Awal bulan ini, WhatsApp group saya dipenuhi berita mengenai penerimaan Calon Pegawai Negeri Sipil (CPNS).
Mungkin, dari sekian teman yang antusias mengikuti berita tersebut, saya adalah salah satu orang yang tidak terlalu antusias. Apatis lebih menyibukkan di dunia yang saya tekuni.
Selain memang tak ada minat untuk ikut tes CPNS, ada satu hal di dalam dunia per-PNS-an yang tidak sesuai dengan prinsip dan hati nurani saya.
Memang, pilihan orang berbeda-beda dan saya sangat menghargai rekan yang benar-benar ingin mengabdi menjadi PNS. Lantas, apa yang menjadi ganjalan utama saya untuk tak ambil bagian dari perhelatan akbar ini? Satu hal itu adalah Sasaran Kerja Pegawai (SKP).
Sama halnya dengan pekerjaan lain yang membutuhkan penilaian kerja, menjadi PNS juga dinilai dalam bentuk SKP. Hal ini termuat dalam PP Nomor 46/2011 tentang Penilaian Prestasi Kerja PNS dan Perka BKN Nomor 1/2013 tentang Ketentuan Pelaksanaan PP Nomor 46/2011 tentang Penilaian Prestasi Kerja PNS.

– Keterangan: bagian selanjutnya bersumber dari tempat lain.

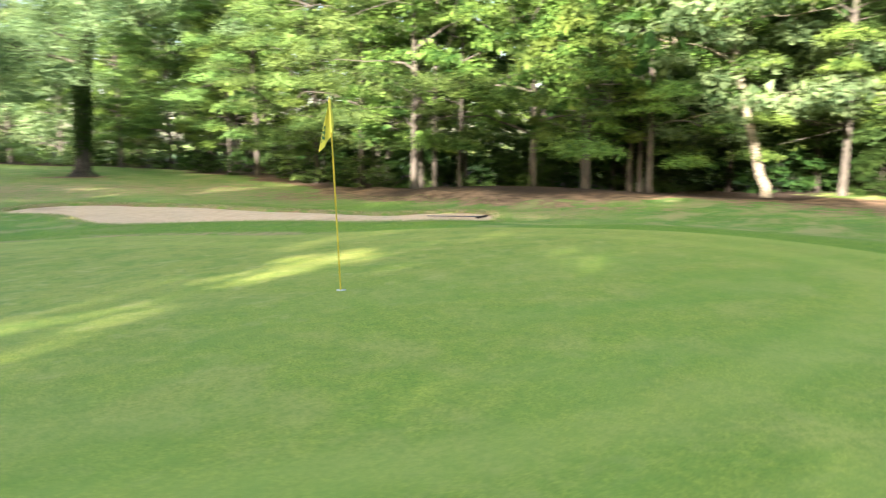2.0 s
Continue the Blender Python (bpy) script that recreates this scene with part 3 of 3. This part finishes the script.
stem = [tree("slender_tree", "slender young tree with a bare thin trunk in the western wood", BARK_DARK, LEAF_DARK, "trees inside the woods",
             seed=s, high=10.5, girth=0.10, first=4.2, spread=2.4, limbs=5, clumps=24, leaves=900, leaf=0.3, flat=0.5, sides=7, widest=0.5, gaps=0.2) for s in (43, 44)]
pole = [tree("slender_tree", "slender young tree with a thin grey trunk in the eastern wood", BARK, LEAF_MID, "trees inside the woods",
             seed=s, high=11, girth=0.085, first=3.6, spread=2.0, limbs=5, clumps=24, leaves=1500, leaf=0.2, flat=0.45, sides=7, widest=0.5) for s in (64, 65)]
dome = [tree("broadleaf_tree", "big round-crowned tree standing in evening sun", BARK_DARK, LEAF_FAR, "distant trees",
             seed=s, high=h, girth=0.25, first=2.2, spread=sp, limbs=8, clumps=120, leaves=19000, leaf=0.34, core=45, core_leaf=2.0, flat=0.75, puff=0.2, sides=7, widest=0.45, inner=0.35, lobes=0.1) for s, h, sp in ((53, 17.5, 6.2), (54, 18.0, 5.8))]
edge_far = [tree("hornbeam_tree", "leafy pale green tree along the fairway's edge", BARK, LEAF_PALE, "trees of the eastern wood",
                 seed=s, high=16.5, girth=0.17, first=1.4, spread=4.9, clumps=90, leaves=13000, leaf=0.26, core=18, core_leaf=2.2, flat=0.4, droop=0.22, puff=0.235, inner=0.3, widest=0.3, sides=7) for s in (28, 29)]
dark = [tree("lime_tree", "tree standing on mown grass, leaves coloured dark as shade", BARK_DARK, LEAF_SHADE, "dark trees by the clearing",
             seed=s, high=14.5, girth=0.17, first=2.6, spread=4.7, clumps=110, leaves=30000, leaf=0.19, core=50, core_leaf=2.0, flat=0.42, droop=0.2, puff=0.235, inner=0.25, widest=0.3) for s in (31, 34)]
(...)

Ketentuan-ketentuan tersebut memberi amanat bahwa setiap PNS harus menyusun SKP setiap awal tahunnya. Tujuannya, tak lain sebagai bahan evaluasi yang obyektif mengenai target dan rencana kerja yang bisa diukur dalam kurun waktu tertentu, dalam hal ini satu tahun penilaian.
SKP yang merupakan penyempurnaan dari DP3 ini sebenarnya menjadi acuan bagi aparatur negara untuk mengukur tingkat profesionalitasnya di dalam dunia kerja.
Secara umum, penilaian prestasi kerja PNS terbagi menjadi 2, yakni SKP (dengan bobot 60%) dan perilaku kerja/DP3 (dengan bobot 40%). Akumulasi dari kedua unsur itulah yang akan menentukan nilai kinerja PNS dalam satu tahun.
Dengan adanya SKP, sistem penilaian pekerjaan menyempurnakan sistem pada era sebelumnya sebagaimana diatur dalam PP Nomor 10 tahun 1979Â yang memiliki kelemahan yaitu mengutamakan penilaian perilaku. Penilaian seperti ini sangat terlihat unsur subjektivitasnya. Dengan adanya SKP, diharapkan penilaian kerja PNS bisa objektif karena memuat bukti fisik yang harus dipenuhi.
Penilaian prestasi kerja itu akhirnya menjadi sekedar pengugur kewajiban yang harus dilaksanakan setiap tahun. Menjadi dokumen pelengkap kala pemberkasan penting seperti kenaikan pangkat.